* Your task
Omit the images, then output each of the records below exactly.

════════════════

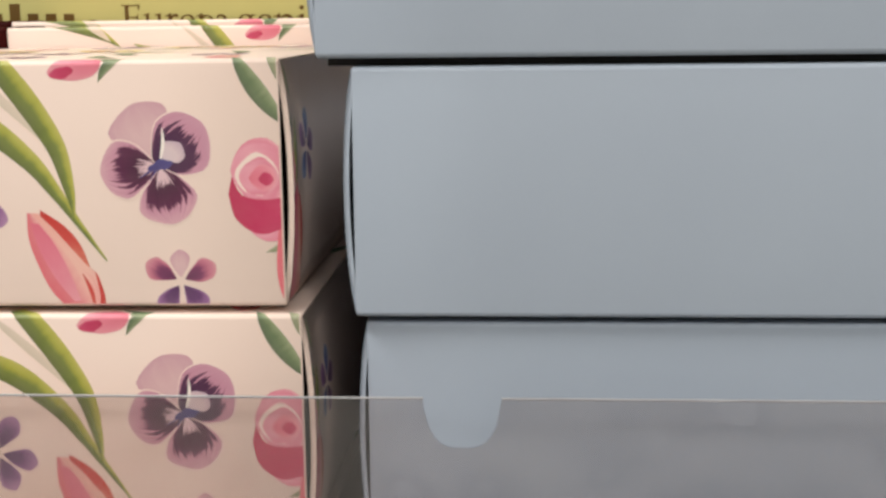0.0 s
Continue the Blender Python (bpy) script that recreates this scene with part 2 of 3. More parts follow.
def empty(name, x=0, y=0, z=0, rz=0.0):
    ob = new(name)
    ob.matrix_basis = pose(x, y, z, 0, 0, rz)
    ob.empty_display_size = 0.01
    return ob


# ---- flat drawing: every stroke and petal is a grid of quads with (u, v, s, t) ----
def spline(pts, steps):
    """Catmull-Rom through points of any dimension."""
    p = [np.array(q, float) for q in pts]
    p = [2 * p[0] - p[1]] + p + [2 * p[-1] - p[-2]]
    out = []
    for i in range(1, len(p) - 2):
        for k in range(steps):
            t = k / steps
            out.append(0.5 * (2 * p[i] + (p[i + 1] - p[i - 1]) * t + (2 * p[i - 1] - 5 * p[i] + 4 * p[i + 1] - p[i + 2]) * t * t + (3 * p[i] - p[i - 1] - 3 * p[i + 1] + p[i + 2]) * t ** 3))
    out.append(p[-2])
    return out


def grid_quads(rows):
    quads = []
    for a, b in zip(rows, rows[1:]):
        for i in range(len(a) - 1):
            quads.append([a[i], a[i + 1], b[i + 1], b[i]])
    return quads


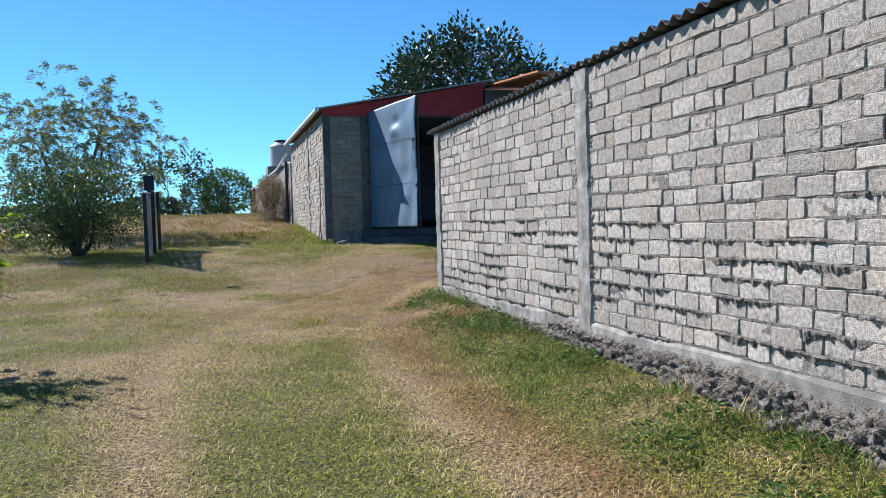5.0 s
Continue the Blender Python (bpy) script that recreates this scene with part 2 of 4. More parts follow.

════════════════

* Answer for this exercise
0.0 s
Continue the Blender Python (bpy) script that recreates this scene with part 2 of 3. More parts follow.
def empty(name, x=0, y=0, z=0, rz=0.0):
    ob = new(name)
    ob.matrix_basis = pose(x, y, z, 0, 0, rz)
    ob.empty_display_size = 0.01
    return ob


# ---- flat drawing: every stroke and petal is a grid of quads with (u, v, s, t) ----
def spline(pts, steps):
    """Catmull-Rom through points of any dimension."""
    p = [np.array(q, float) for q in pts]
    p = [2 * p[0] - p[1]] + p + [2 * p[-1] - p[-2]]
    out = []
    for i in range(1, len(p) - 2):
        for k in range(steps):
            t = k / steps
            out.append(0.5 * (2 * p[i] + (p[i + 1] - p[i - 1]) * t + (2 * p[i - 1] - 5 * p[i] + 4 * p[i + 1] - p[i + 2]) * t * t + (3 * p[i] - p[i - 1] - 3 * p[i + 1] + p[i + 2]) * t ** 3))
    out.append(p[-2])
    return out


def grid_quads(rows):
    quads = []
    for a, b in zip(rows, rows[1:]):
        for i in range(len(a) - 1):
            quads.append([a[i], a[i + 1], b[i + 1], b[i]])
    return quads


5.0 s
Continue the Blender Python (bpy) script that recreates this scene with part 2 of 4. More parts follow.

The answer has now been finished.